Так прошло минуты две, и трудно сдерживаемая злость все более овладевала мной. Я заносчиво поднял голову и хотел уже пройти мимо, но мой враг сделал два огромных шага и тихо проговорил:
— Дряхлая была старушенция, и вы правы, думая, что такое существование ни к чему… В вашем лице я прочитал эти мысли и еще другие и подкараулил злость особенно утонченную, этакую…
Я содрогнулся, как преступник, и мой язык пролепетал:
— Мысли прочитали мои!.. Как вы их читали… странно.
— Нет, не странно: я учился читать эту книгу — лицо ваше, и вот на нем было написано: такие старушенции — дрянь; претендуют на жизнь — умора, и досадно лечить, и пусть убираются лучше… бац! — вы и постарались…

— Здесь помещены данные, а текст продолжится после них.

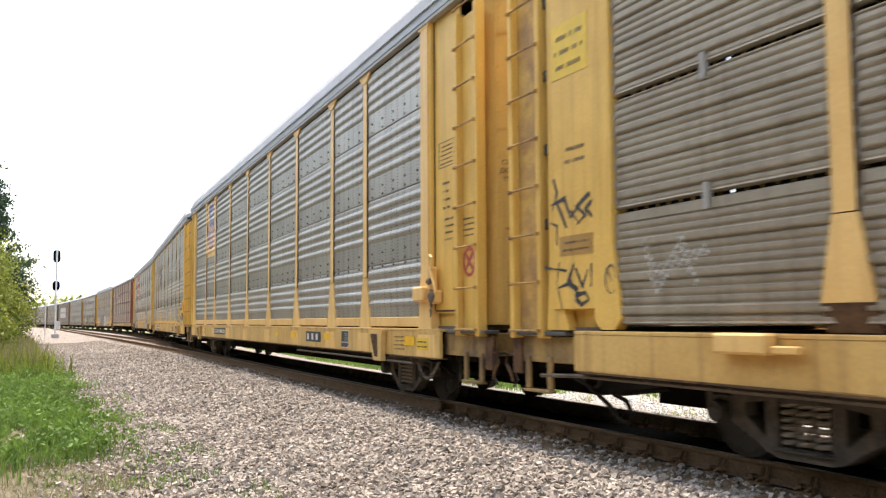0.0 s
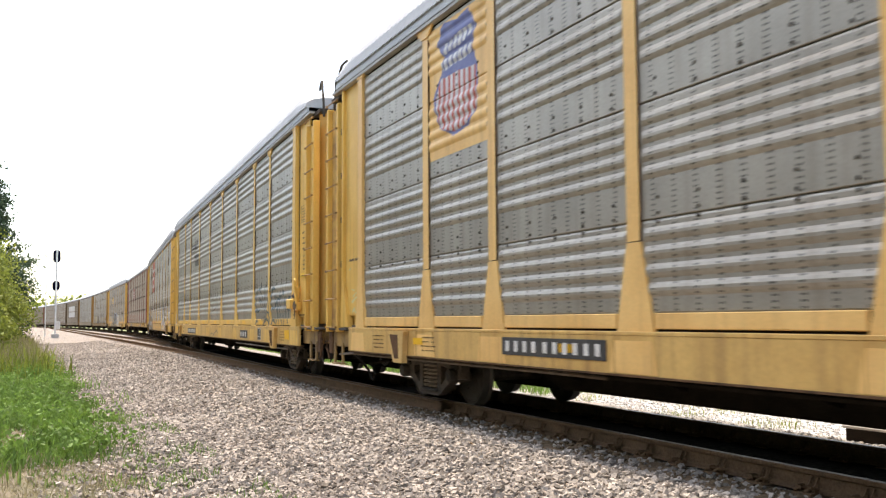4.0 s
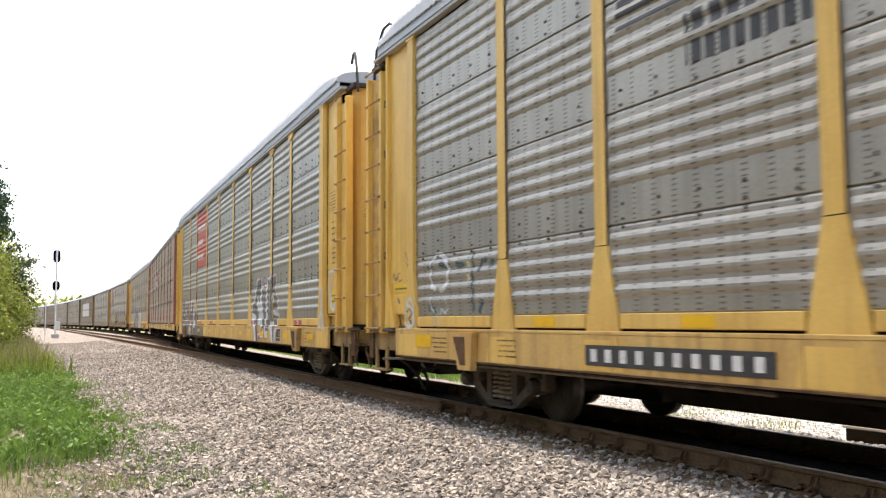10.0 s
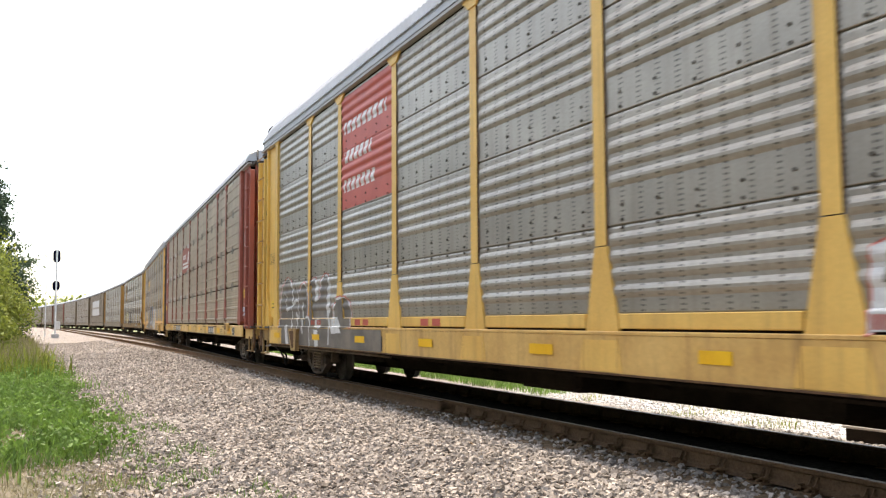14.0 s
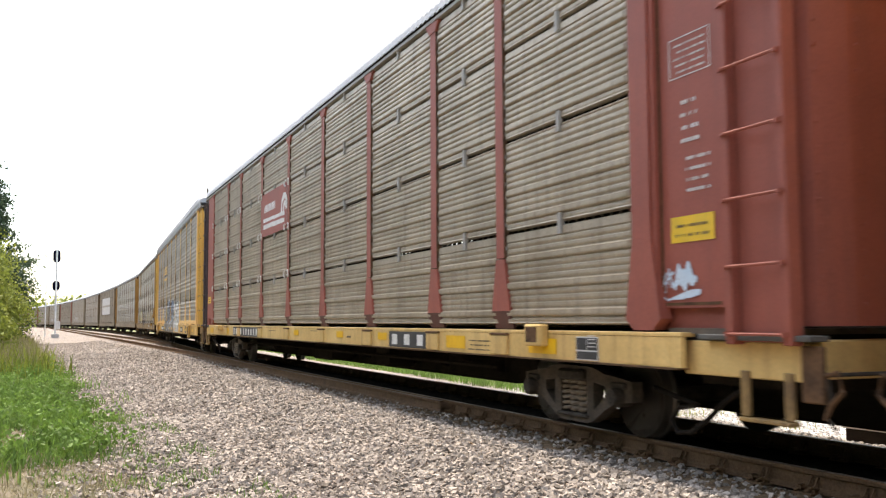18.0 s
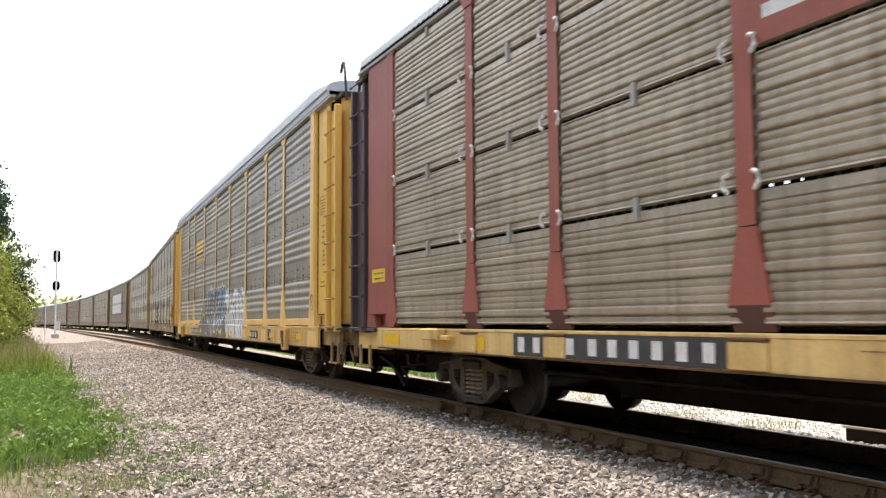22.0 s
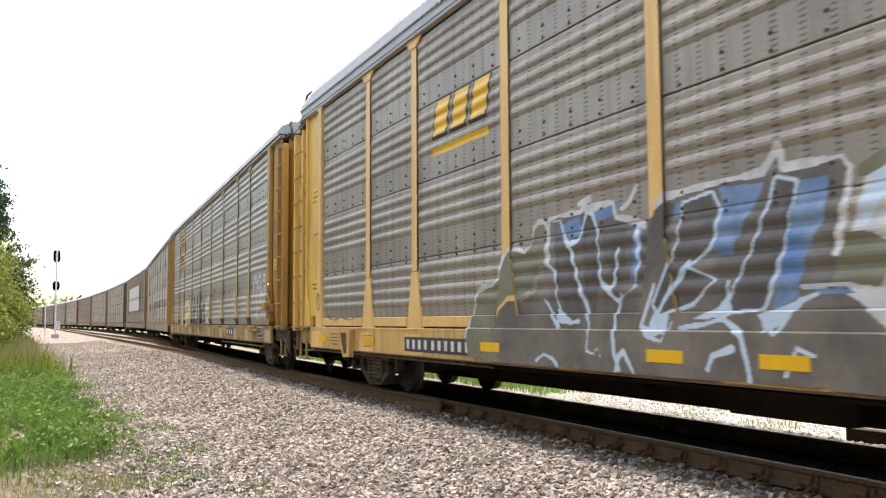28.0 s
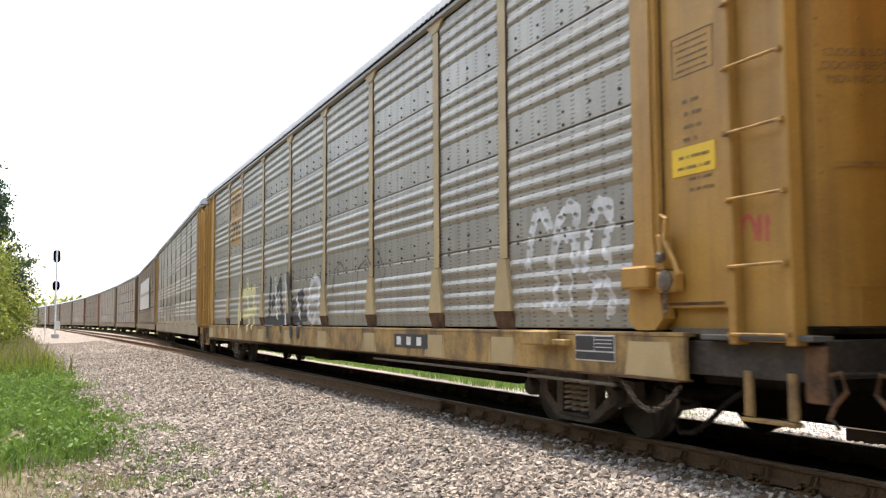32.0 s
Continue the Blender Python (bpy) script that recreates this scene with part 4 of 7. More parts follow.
                g.box(*sorted((e * 13.3, e * 13.9)), -1.42, 1.42, 5.30, 5.37)
                return g
            part("roof_bracket", shared(("roof_bracket", e, tall), hoop, "iron"), "", car)
        xc = e * 10.06
        bogie = part("truck", shared(("truck", e), lambda: side_frame_geo(xc), "casting"), "", car, "cast steel truck side frame with springs")
        for dx in (-0.17, 0.0, 0.17):
            part("spring", shared(("spring", e, dx), lambda: spring_geo(xc + dx), "spring"), "", bogie)
        part("spring_seat", shared(("spring_seat", e), lambda: Geo().box(xc - 0.30, xc + 0.30, -1.10, -0.88, 0.155, 0.185, 0, 0.008), "iron"), "", bogie)
        part("bolster_end", shared(("bolster_end", e), lambda: Geo().box(xc - 0.26, xc + 0.26, -1.12, -0.80, 0.545, 0.66, 0, 0.025), "iron"), "", bogie)
        for dx in (-0.89, 0.89):
            part("journal", shared(("journal", e, dx), lambda: journal_geo(xc + dx), "iron"), "", bogie)
            part("adapter", shared(("adapter", e, dx), lambda: Geo().box(xc + dx - 0.13, xc + dx + 0.13, -1.09, -0.92, 0.50, 0.565, 0, 0.015), "iron"), "", bogie)
        for dx in (-0.89, 0.89):
            w = part("wheelset", shared("wheelset", wheelset_geo, "wheel tread", False), "", bogie)
            w.location = (e * 10.06 + dx, 0, 0.42)
            if near:
                WHEELS.append(w)
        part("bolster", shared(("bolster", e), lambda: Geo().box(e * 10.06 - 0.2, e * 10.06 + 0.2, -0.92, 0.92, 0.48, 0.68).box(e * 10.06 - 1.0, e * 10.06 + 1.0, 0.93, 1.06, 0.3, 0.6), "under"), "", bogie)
    return car


WHEELS = []
LEN, FIRST = 28.493, -67.306 + 1.0
STYLES = {
    "A": dict(ribbed=True, panel="slat_dark", post="pale", end="yellow", corner="yellow", sill="sill"),
    "B": dict(ribbed=False, panel="zinc", post="pale", end="yellow", sill="sill", ladder="yellow", door="straw"),
    "C": dict(ribbed=False, panel="zinc", post="straw", end="yellow", sill="sill", door="straw"),
    "D": dict(ribbed=False, panel="zinc", post="straw", end="yellow", sill="sill", door="straw"),
    "E": dict(ribbed=True, panel="slat", post="maroon", end="maroon", slotted=True, sill="sill_pale", ladder="maroon", ladder_rear="plum", door="maroon", beam="sill_pale", sill_foot=0.79),
    "F": dict(ribbed=False, panel="zinc_brown", post="pale", end="yellow", sill="sill", door="straw"),
    "G": dict(ribbed=False, panel="zinc", post="tan", corner="ochre", end="ochre", sill="sill_grimy", beam="iron", footed=True),
}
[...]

— С ума вы сошли, Гаратов!
— Смертный яд на сердце вашем…
— Что?!..
— Осадок от дум мучительных и гордых.
— Осадок дум и яд!.. Каким языком вы выражаетесь, библейским, может быть…
— Сокращенным… Но вы бледнеете и какой нервный — страх…
— Черт побери, какой шутник вы, удивительный шутник!..
Я чувствовал, что теряю самообладание, как-то неуместно улыбаюсь, и я скорее пошел к выходу с удивительным ощущением: мне казалось, что на своих плечах я ношу удивительную голову, светящуюся, как хрустальный шар, сквозь который виден мозг и движение мыслей в нем… «Какая дикая иллюзия…» — думал я, спускаясь по лестнице, но иллюзия не рассеивалась окончательно и, повинуясь какому-то болезненному чувству, я ступал с осторожностью, точно боясь разбить драгоценный шар. Скоро, однако же, мне удалось овладеть собой, но чувства мои почему-то утончились до высшей степени: до моего слуха доносился плач родственниц умершей, и я различал каждый голос в отдельности.
Подойдя к своему экипажу, я занес уже было ногу, чтобы сесть, но что-то заставило меня оглянуться: Гаратов стоял за мной и смотрел на меня спокойно и внимательно.
— Пожалуй, пойдемте вместе, Гаратов, пешком.
Я хотел наказать надоедливого человека, но наказан был сам: он шел рядом со мной, не спуская с меня глаз — версту, другую, третью. Наконец, я ступил на крыльцо своей квартиры и обернулся.
— Вы имели поистине адскую любезность совершить со мной все это путешествие, и, надеюсь, не откажетесь зайти ко мне.
Гаратов кивнул головой и вошел вслед за мной, и вот уже часа два как он сидит у меня и молчит, молчит упорно, нестерпимо молчит.
Злость моя, однако же, как-то рассеялась, может быть, потому, что меня мучило теперь желание знать, что думает он обо мне и что он, наконец, скажет. Любопытство и тревога в душе — и ничего больше. Но вот теперь, когда, как мне казалось, у меня был тайный свидетель моих медицинских преступлений, я почему-то упорно возвращался к моим идеям о человеке, как автомате, и силился проверить их. Минутами, когда мне казалось, что я безусловно прав, меня охватывало какое-то торжествующе-веселое настроение и хотелось засмеяться Гаратову в лицо и высказать ему свои мысли, но потом, вместе с сомнением в своей правоте, являлась тревога и еще большее желание знать, что думает он обо мне. «А этот черт что-то знает, — думал я, — но разобрать Кандинского нелегко: мои мысли — холодные вершины гор, до которых не добраться людям; они высоки и холодны. Кандинский останется загадкой, как природа. Истина или заблуждение — в этом весь вопрос, и вот он, человек-автомат, вот скелет и вот внутренности его, откуда исходит мелодия чувств и мыслей. Отправить к праотцам миллион жизней для меня ровно ничего не значит».